Critics seem to have got over any need to snipe and Sofia Coppola, and if there is any pattern at all, it is now the opposite. The film has been received rapturously. Coppola is being described as potentially a great film-maker. A couple of weeks ago the New York Times magazine put her on the cover and ran a lengthy profile in the magazine. (Unfortunately this is now behind a for pay wall so I can't link to it). This was a kind piece, and revealed that yes, she is very well connected in the industry and that this has helped her get her films made, and that she is sometimes very persistent (which was necessary to get Bill Murray to commit to this film). However, she is very smart and talented, and is apparently sensitive to the feelings of people around her and most people like her.

However, this profile missed a point that all the subsequent critics are missing too. Which is that Sofia Coppola is herself really big in Japan. In a sense this new film is about the reception of her last film there. However, bigness in Japan doesn't really carry into the west, even when it leads a film-maker to make her next film about that very subject. Japan is like that, and round and round we go.

And one other thing that is clear just from looking at the trailer for Lost in Translation is that Sofia Coppola gets just how magnificently cinematic Tokyo is. For some reason the city hasn't been used as a location for many American films. Perhaps this is that filming there is too expensive. Perhaps this is that it is culturally just a little too weird.
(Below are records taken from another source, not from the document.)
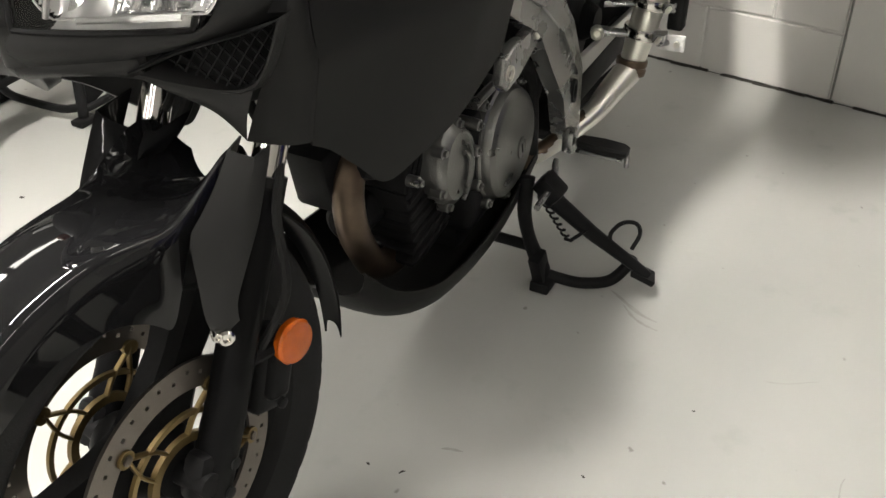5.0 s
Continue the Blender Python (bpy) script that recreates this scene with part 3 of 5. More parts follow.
far = [Vector((side_x(y, z) - 0.0005, y, z)) for y, z in ((0.150, 0.690), (0.142, 0.735), (0.136, 0.775), (0.130, 0.805), (0.124, 0.83), (0.122, 0.855), (0.124, 0.885))]
b = spline(far, 20)
bm = bmesh.new()
add_rings(bm, [[p * (1 - f) ** 2 + Vector((q.x + 0.002, p.y + 0.3 * (q.y - p.y), (p.z + q.z) / 2)) * 2 * f * (1 - f) + q * f * f for p, q in zip(near, b)] for f in (0, 0.15, 0.35, 0.6, 0.85, 1)], close=False, cap=False)
part("corner_panel", thicken(bm, 0.003), MATTE, bike, "", 50)
# fuller corner of the chin on the other side, swept back into the side cover
upper = spline([(-0.060, -0.004, 0.812), (-0.110, 0.022, 0.826), (-0.175, 0.050, 0.838), (-0.222, 0.066, 0.840), (-0.236, 0.076, 0.838)], 20)
lower = spline([(-0.060, 0.006, 0.780), (-0.095, 0.034, 0.742), (-0.180, 0.060, 0.731), (-0.250, 0.078, 0.714), (-0.274, 0.090, 0.706)], 20)
bm = bmesh.new()
rows = [[p.lerp(q, f) + Vector((0.004, -0.010, 0)) * math.sin(math.pi * f) for p, q in zip(upper, lower)] for f in (0, 0.12, 0.3, 0.5, 0.7, 0.88, 1)]
for row in rows:
    end = row[-1]
    row += [end + Vector((-0.004, 0.010, 0)), end + Vector((-0.004, 0.030, 0)), Vector((-0.252 - 0.1 * (end.z - 0.77), 0.160, end.z - 0.006))]
rows.append([p + Vector((0, 0.020, 0.003)) for p in rows[-1]])
add_rings(bm, rows, close=False, cap=False)
part("corner_panel", thicken(bm, 0.003), GREY, bike, "dark grey corner of the chin", 50)
loop = spline(VENT_TOP, 24) + list(reversed(spline(VENT_LOW, 30)))[1:]
mid = sum(loop, Vector()) / len(loop)
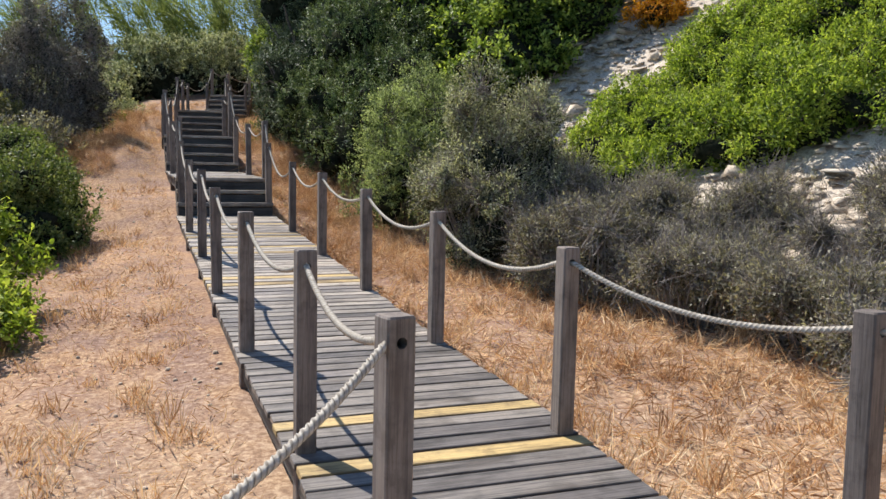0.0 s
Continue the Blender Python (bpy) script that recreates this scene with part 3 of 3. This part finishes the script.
# landward side, along the path
shrub("grey_shrub", "half-dry grey-leaved shrub with bare twigs", "shrub",
      [hedge(4.25, 9.35, 0.8, 0.85, 1.95), hedge(4.8, 9.8, 0.8, 0.8, 2.15), hedge(4.05, 8.9, 0.45, 0.5, 1.0), hedge(4.0, 9.8, 0.45, 0.5, 0.85)],
      M_GREY, 7500, 15, 0.032, 0.08, 0.5, 130, 0.5, M_TWIG, 4200, 0.4, 0.9, 10)
shrub("green_shrub", "yellow-green leafy shrub beside the path", "shrub",
      [hedge(4.2, 12.2, 0.8, 0.85, 1.9), hedge(4.85, 12.9, 0.95, 0.9, 2.4), hedge(3.85, 11.9, 0.45, 0.5, 0.9), hedge(3.9, 12.8, 0.45, 0.6, 0.9)], M_PALE, 6200, 20, 0.037, 0.08, 0.3, 80, 0.48, None, 700, 0.5, 0.45, 13, 0.4, 0.3)
shrub("lentisk_bush", "large dense dark green evergreen bush beside the steps", "bush",
      [hedge(5.1, 15.3, 1.15, 1.2, 2.3), hedge(5.4, 17.1, 1.55, 1.3, 3.3), hedge(4.15, 14.7, 0.8, 0.85, 1.8), hedge(4.05, 16.1, 0.75, 0.9, 1.9), hedge(4.1, 17.5, 0.75, 0.9, 1.9)], M_LENTISK, 12500, 20, 0.043, 0.085, 0.24, 80, 0.72, None, 500, 0.5, 0.35, 15, 0.36, 0.32)
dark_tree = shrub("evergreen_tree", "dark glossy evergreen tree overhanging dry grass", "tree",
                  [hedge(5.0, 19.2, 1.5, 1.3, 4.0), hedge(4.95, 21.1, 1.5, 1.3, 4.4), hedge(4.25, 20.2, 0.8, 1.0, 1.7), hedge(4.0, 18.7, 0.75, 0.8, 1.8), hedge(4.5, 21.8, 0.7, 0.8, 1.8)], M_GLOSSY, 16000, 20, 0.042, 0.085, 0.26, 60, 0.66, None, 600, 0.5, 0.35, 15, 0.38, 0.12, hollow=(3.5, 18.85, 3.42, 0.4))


def limb(parent, name, pts, r0, r1):
    """A crooked tapered bough through the points."""
    P = np.array(pts, float)
    t = np.linspace(0, len(P) - 1, 5 * len(P))
    C = np.stack([np.interp(t, np.arange(len(P)), P[:, k]) for k in range(3)], 1)
    C[1:-1] += rng.normal(0, 0.1 * r0, (len(t) - 2, 3))
    T = unit(np.gradient(C, axis=0))
    S = unit(np.cross(T, (0.3, 1.0, 0.2)))
    V = np.cross(S, T)
    r = np.linspace(r0, r1, len(t)) * rng.uniform(0.88, 1.1, len(t))
    ang = 2 * np.pi * np.arange(8) / 8
    R = C[:, None] + (S[:, None] * np.cos(ang)[None, :, None] + V[:, None] * np.sin(ang)[None, :, None]) * r[:, None, None]
    q = np.arange(len(t) * 8).reshape(-1, 8)
    F = np.stack([q[:-1], np.roll(q[:-1], -1, 1), np.roll(q[1:], -1, 1), q[1:]], -1).reshape(-1, 4)
    part(name, mesh_np(name, R.reshape(-1, 3) - np.array(parent.matrix_basis.translation), F, M_BARK, True), parent)


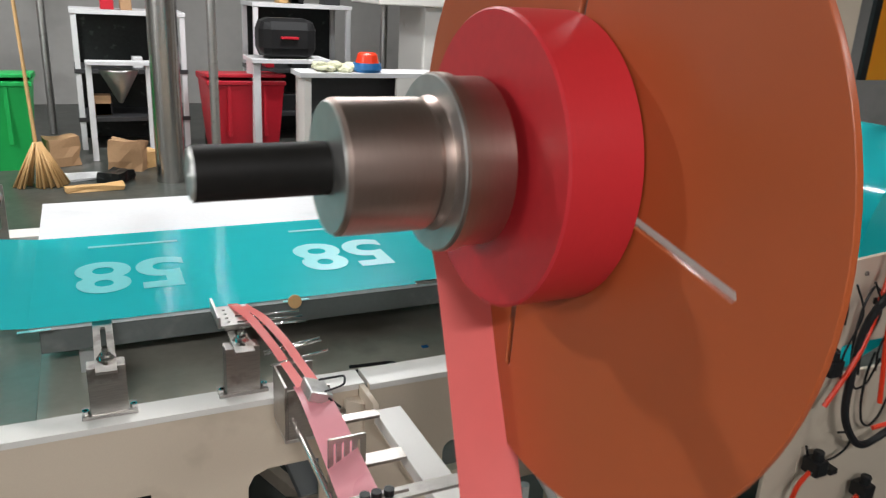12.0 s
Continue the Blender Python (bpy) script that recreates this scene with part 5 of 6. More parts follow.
for p in ([(3.40, 1.48, 1.19), (3.38, 1.44, 1.2), (3.40, 1.36, 1.17), (3.36, 1.28, 1.1), (3.33, 1.22, 1.07)],
          [(3.40, 1.48, 1.08), (3.37, 1.45, 1.06), (3.33, 1.38, 1.0), (3.30, 1.28, 1.015), (3.30, 1.235, 1.035)],
          [(3.34, 1.21, 1.05), (3.42, 1.18, 1.1), (3.52, 1.13, 1.11), (3.59, 1.08, 1.06), (3.6, 1.05, 0.99)],
          [(3.5, 1.36, 1.2), (3.47, 1.33, 1.2), (3.52, 1.26, 1.18), (3.57, 1.2, 1.12), (3.55, 1.19, 1.04)],
          [(3.5, 1.38, 1.18), (3.46, 1.34, 1.18), (3.5, 1.25, 1.17), (3.54, 1.17, 1.09), (3.5, 1.17, 1.02)],
          [(3.5, 1.36, 1.2), (3.48, 1.36, 1.225), (3.45, 1.35, 1.19)]):
    part("air_hose", tube(B(), p, 0.0075, 10, 0.05), HOSE, pn)

# ---- rollers and stand at the supply end ----
for x, z, r in ((3.7, 0.992, 0.024), (3.84, 0.982, 0.028), (3.99, 0.965, 0.028)):
    ro = thing("guide_roller", "slim chrome guide roller across the film", "idler roller", "supply rollers")
    cy("shell", CHROME, ro, (x, 1.13, z - 0.002), (x, 2.3, z - 0.002), r, seg=28)
    cy("axle", BLACK, ro, (x, 1.06, z - 0.002), (x, 1.13, z - 0.002), 0.013)
    cy("axle", BLACK, ro, (x, 2.3, z - 0.002), (x, 2.5, z - 0.002), 0.013)
rb = thing("roller_rail", "bolted steel rail holding the guide rollers", "rail")
bx("rail", GREYPAINT, rb, 3.62, 4.2, 1.06, 1.069, 0.93, 1.02, 0.001)
bx("rail", GREYPAINT, rb, 3.62, 4.2, 2.48, 2.52, 0.9, 1.05, 0.001)
bx("rail_post", GREYPAINT, rb, 3.7, 3.78, 2.485, 2.54, TOP, 0.899, 0.001)
for x in (3.68, 3.8, 3.92, 4.04, 4.16):
    bolt(rb, (x, 1.06, 0.985), (0, -1, 0), 0.008, 0.006)
br2 = thing("backing_roller", "black rubber roller with chrome rod under it", "nip rollers")
cy("black_roller", RUBBER, br2, (4.2, 1.1, 1.2), (4.2, 2.26, 1.2), 0.035, seg=36)
cy("chrome_rod", CHROME, br2, (4.14, 1.02, 1.155), (4.14, 2.4, 1.155), 0.012)
bx("far_bracket", CREAM, br2, 4.1, 4.28, 2.38, 2.43, 0.92, 1.3, 0.004)
bx("near_bracket", CREAM, br2, 4.1, 4.3, 1.075, 1.10, 0.935, 1.25, 0.004)
cy("lever_shaft", CHROME, br2, (4.2, 1.075, 1.16), (4.2, 0.93, 1.15), 0.01)
cy("lever_rod", CHROME, br2, (4.2, 0.94, 1.15), (4.22, 0.93, 1.02), 0.007)
part("lever_grip", lathe(B(), (4.22, 0.93, 1.03), (0, 0, -1), [(0, 0.012), (0.05, 0.015), (0.055, 0.01)], 16), REDGRIP, br2)
bx("far_post", CREAM, br2, 4.12, 4.26, 2.44, 2.5, 0.0, 1.28, 0.004)
for z in (1.1, 1.22):
    bolt(br2, (4.14, 2.379, z), (0, -1, 0), 0.012, 0.01)
gs = thing("green_sheet_box", "pale green translucent guard box behind the table", "guard")
bx("guard_sheet", material("green_acrylic", (0.1, 0.2, 0.16), 0.15, vary=0.05), gs, 4.05, 4.06, 2.1, 2.42, 0.86, 1.08, 0.001)
bx("guard_sheet", material("green_acrylic_far", (0.14, 0.22, 0.19), 0.15, vary=0.05), gs, 3.6, 3.615, 2.05, 2.47, 0.9, 1.02, 0.001)
bx("guard_edge", WHITE, gs, 3.59, 3.625, 2.47, 2.479, 0.9, 1.08, 0.001)
bx("sheet_roll", OILSTEEL, gs, 3.7, 3.9, 2.1, 2.47, 0.86, 0.9, 0.01)

# regulator clusters and hoses on the supply frame
for x, z in ((4.16, 0.75), (4.6, 0.66), (4.65, 0.25), (4.96, 0.07)):
    rg = thing("air_regulator", "small black air regulator with chrome fittings", "air regulator", "air regulators")
    bx("body", BLACK, rg, x - 0.03, x + 0.03, 0.98, 1.049, z - 0.04, z + 0.02, 0.006)
    part("knob", lathe(B(), (x, 1.01, z + 0.02), (0, 0, 1), [(0, 0.02), (0.03, 0.02), (0.034, 0.016)], 16), BLACK, rg)
    cy("fitting", CHROME, rg, (x - 0.045, 1.0, z - 0.02), (x + 0.045, 1.0, z - 0.02), 0.009, seg=12)
    part("hose", tube(B(), [(x - 0.045, 1.0, z - 0.02), (x - 0.09, 1.0, z - 0.06), (x - 0.1, 1.01, z - 0.16)], 0.009, 8, 0.05), HOSE, rg)
wl = thing("wire_bundle", "red and black cables tied on the supply frame", "cables")
for k, p in enumerate(([(4.85, 1.02, 1.7), (4.82, 1.0, 1.2), (4.8, 0.98, 0.8), (4.82, 0.95, 0.5)], [(4.8, 1.02, 1.5), (4.78, 1.0, 1.0), (4.7, 0.98, 0.7), (4.6, 1.0, 0.5)],
                       [(5.0, 0.9, 1.15), (4.8, 0.95, 1.0), (4.7, 1.0, 0.8), (4.68, 0.98, 0.45), (4.8, 0.97, 0.3), (4.95, 0.97, 0.35)], [(5.1, 0.9, 1.0), (4.98, 0.95, 0.8), (4.97, 0.95, 0.4), (4.85, 0.97, 0.38)])):
    part("cable", tube(B(), p, 0.014 if k == 2 else 0.009, 8, 0.1), BLACK if k == 2 else HOSE, wl)
for k in range(4):
    cx = 4.62 + k * 0.09
    part("thin_wire", tube(B(), [(cx, 1.0, 0.95), (cx + 0.05, 0.98, 0.85), (cx - 0.02, 0.98, 0.7), (cx + 0.03, 1.0, 0.6)], 0.004, 6, 0.06), BLACK, wl)

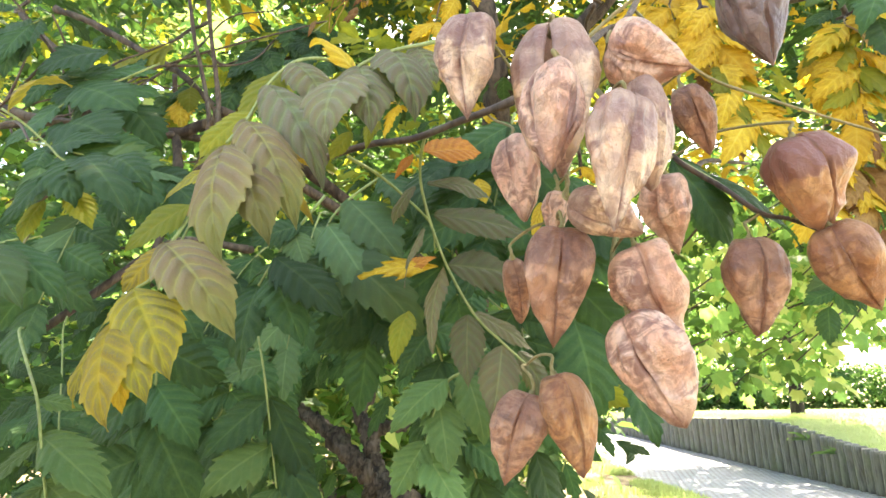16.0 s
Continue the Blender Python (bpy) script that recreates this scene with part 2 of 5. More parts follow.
    height = m.math("ADD", m.math("MULTIPLY_ADD", ribs, 0.14, m.math("MULTIPLY", line, 0.03)), m.math("ADD", crumple, m.math("MULTIPLY", fibre, 0.15)))
    normal = m.bump(height, 0.55, 0.0024)
    return m.surface(color, 0.33, normal, 0.55, 0.34, m.mix(0.4, color, (0.80, 0.46, 0.28)), 0.05)


CASE_PINK = capsule_material("case_pink", (0.92, 0.68, 0.52), (0.81, 0.49, 0.345), (0.27, 0.145, 0.12), 0.9)
CASE_TAN = capsule_material("case_tan", (0.92, 0.73, 0.52), (0.78, 0.54, 0.38), (0.26, 0.15, 0.13), 0.95, 0.65)
CASE_BROWN = capsule_material("case_brown", (0.63, 0.38, 0.24), (0.45, 0.235, 0.142), (0.145, 0.072, 0.057), 0.88, 0.45)
CASE_ORANGE = capsule_material("case_orange", (0.64, 0.37, 0.18), (0.47, 0.22, 0.095), (0.17, 0.075, 0.05), 0.75, 0.3)
CASE_PURPLE = capsule_material("case_purple", (0.72, 0.43, 0.21), (0.56, 0.28, 0.14), (0.24, 0.11, 0.095), 0.35, 0.95)
CASE_GREY = capsule_material("case_grey", (0.24, 0.185, 0.18), (0.165, 0.12, 0.122), (0.065, 0.045, 0.05), 0.8)


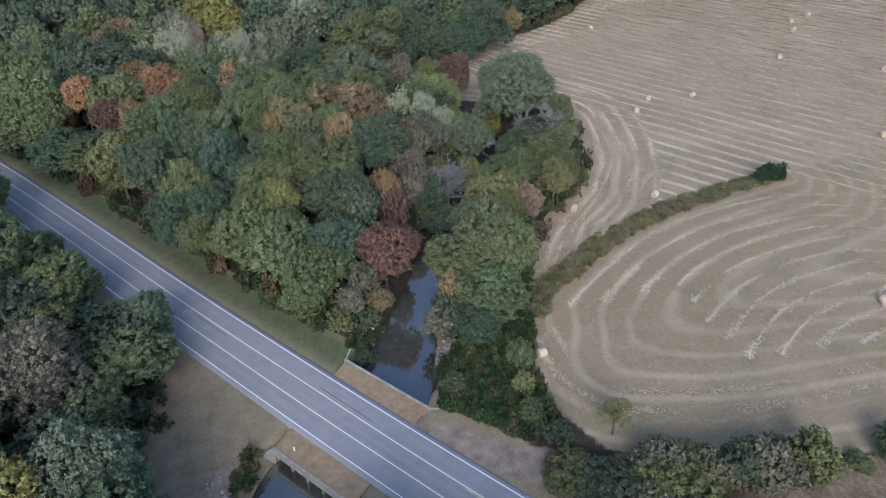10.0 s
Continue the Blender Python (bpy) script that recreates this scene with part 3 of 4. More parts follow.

Perhaps the sorts of people who run Hollywood just haven't been there. (It isn't just that the city is Asian: Hollywood has repeatedly set films in Hong Kong). The little details of the city are just extraordinarily interesting, and to an observant eye could make an amazing film. (Cyberpunk author William Gibson, who loves describing places in great detail, finds himself endlessly setting his rather cinematic books in the city, perhaps for this reason). Which maybe is what Sofia Coppola has done.

I'm certainly looking forward to seeing what she has done.